February 3, 2009

Sea Bass Release

How to Release a Black Sea Bass

by Bob Hetzler

Our local black sea bass (sometimes called a Jew fish) has been protected for the past twenty years or more. They are slow growers so it didn’t take much effort to reduce the population to very low levels. In its early fishery, catches were common in the three to five hundred pound size.

Back in the late forties and early fifties, in the beginning development days of free dive spear fishing (before scuba gear), there were a group of divers called the Bottom Scratchers who targeted black sea bass. They developed the powerful spear guns found today and also developed a power head to drive the dart through very large fish. In the late summer months, the black sea bass came into the kelp beds off La Jolla to spawn. There would be schools of twenty to thirty fish in the 250 to 500 pound range and one could swim very close to them. It was quite a sight. The divers started to spear these fish and bring them to Casa de Manana Beach in La Jolla.

Spearing a black sea bass was not difficult in those days as the fish were not afraid and one could swim right up to them. The problem was landing the fish after spearing it. A three to five hundred pound fish is very powerful and once speared could swim quite a distance. No line tied to the spear was strong enough to hold them. The secret was spearing the fish behind the head near the backbone, which would instantly kill the fish.

The black see bass fishery off La Jolla didn’t last long. The divers moved to the Coronado Islands where the fish were plentiful, but too, it become fished out. Lack sea bass became listed as an endangered species and all fishing for and keeping black sea bass is prohibited. Catches of black sea bass are becoming more prevalent today, although the size is generally less than 100 pounds.

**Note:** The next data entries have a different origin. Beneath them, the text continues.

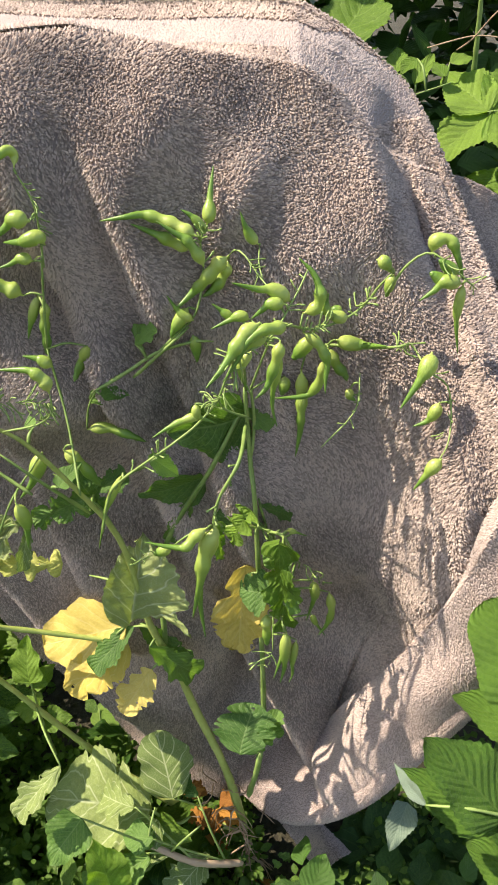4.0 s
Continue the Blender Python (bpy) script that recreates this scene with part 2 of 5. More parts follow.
def rings(line, radii, sides, flat=1.0, wob=0.0):
    """A closed tube round a line: its points and faces."""
    t = np.gradient(line, axis=0)
    t /= np.linalg.norm(t, axis=1)[:, None] + 1e-12
    ref = np.array([0.31, -0.87, 0.38])
    verts, faces = [], []
    ang = np.linspace(0, 2 * np.pi, sides, endpoint=False)
    side = np.cross(t[0], ref)
    for i, c in enumerate(line):
        side = side - t[i] * side.dot(t[i])
        side /= np.linalg.norm(side) + 1e-12
        up = np.cross(t[i], side)
        r = radii[i]
        for a in ang:
            k = r * (1 + wob * math.sin(3 * a + 1.7 * i))
            verts.append(c + k * math.cos(a) * side + k * flat * math.sin(a) * up)
    m = len(line)
    for i in range(m - 1):
        for j in range(sides):
            k = (j + 1) % sides
            faces.append((i * sides + j, i * sides + k, (i + 1) * sides + k, (i + 1) * sides + j))
    faces.append(tuple(range(sides - 1, -1, -1)))
    faces.append(tuple((m - 1) * sides + j for j in range(sides)))
    return verts, faces


def sstep(a, b, x):
    s = np.clip((x - a) / (b - a), 0, 1)
    return s * s * (3 - 2 * s)


def along(xs, ys, x):
    return np.interp(x, xs, ys)


# ---- ground ----
def ground_height(x, y):
    return 0.012 * np.sin(3.1 * x + 1) * np.cos(2.7 * y) + 0.006 * np.sin(11 * x) * np.sin(9 * y + 2)


g_axis = np.concatenate([-np.geomspace(300, 1.6, 26), np.linspace(-1.5, 1.5, 61), np.geomspace(1.6, 300, 26)])
gx, gy = np.meshgrid(g_axis, g_axis + 0.5)
fade = np.exp(-((gx / 4) ** 2 + (gy / 4) ** 2))
gz = ground_height(gx, gy) * fade
gw = len(g_axis)
ground = mesh_part("ground", np.stack([gx, gy, gz], -1).reshape(-1, 3),
                   [(i * gw + j, i * gw + j + 1, (i + 1) * gw + j + 1, (i + 1) * gw + j) for i in range(gw - 1) for j in range(gw - 1)], SOIL)
tagged(ground, "dark moist garden soil under dense weeds", "ground", kind="structure")


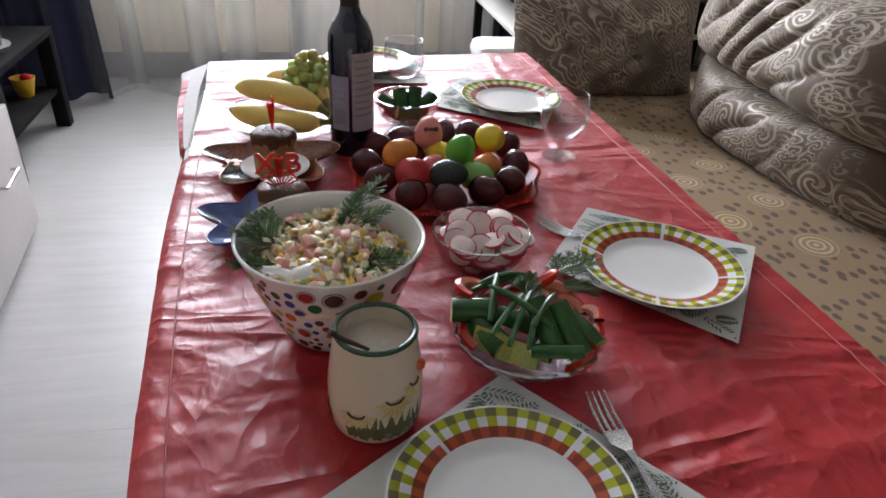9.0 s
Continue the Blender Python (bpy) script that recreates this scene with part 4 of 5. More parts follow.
for a in ((-0.062, 0.022, 0.046, 0.050, 0.0145, 0, 82, False, 0), (-0.048, -0.008, 0.030, 0.045, 0.0145, 10, 30, False, 0), (-0.050, -0.024, 0.034, 0.046, 0.0125, 4, 50, True, 115), (-0.024, -0.044, 0.032, 0.044, 0.0125, 2, 58, True, 118),
          (0.014, -0.018, 0.048, 0.060, 0.0130, 38, 2, True, -20), (0.040, -0.026, 0.044, 0.062, 0.0145, 32, 20, False, 0), (0.060, -0.022, 0.038, 0.048, 0.0125, 20, 42, True, 40), (0.016, -0.056, 0.036, 0.056, 0.0115, 0, 82, True, 20), (0.0, 0.018, 0.024, 0.06, 0.014, 0, 50, True, 0), (0.02, -0.02, 0.022, 0.06, 0.014, 0, -40, True, 0)):
    cucumber(VX + a[0] * 0.93, VY + a[1] * 0.93, TOP + a[2] - 0.003, a[3], a[4], a[5], a[6], a[7], True, "cucumber pieces on the crystal plate", a[8])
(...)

Black sea bass have a unique bladder that gives them the right ballast in all depths. The problem in catching black sea bass is to release them unharmed. Even in relatively shallow water of ten to fifteen fathoms, the sea bass’ bladder will expand prohibiting it from swimming back to the bottom.

One method of releasing a black sea bass is to pop its air bladder with a needle. The challenge is hitting the bladder without perforating tis stomach, intestine or other organs that will eventually kill it.

The other method is to take a hook and crimp down the barb. Tie a line from a fishing pole to the circle part of the hook with another line tied to the eyehook where there are added weights. Kip hook the fish and drop the weights. The weights pull the fish to the bottom thereby compressing its air bladder. Pulling on the line tied to the hook releases the hook out of the lip and allows the weights to be recovered.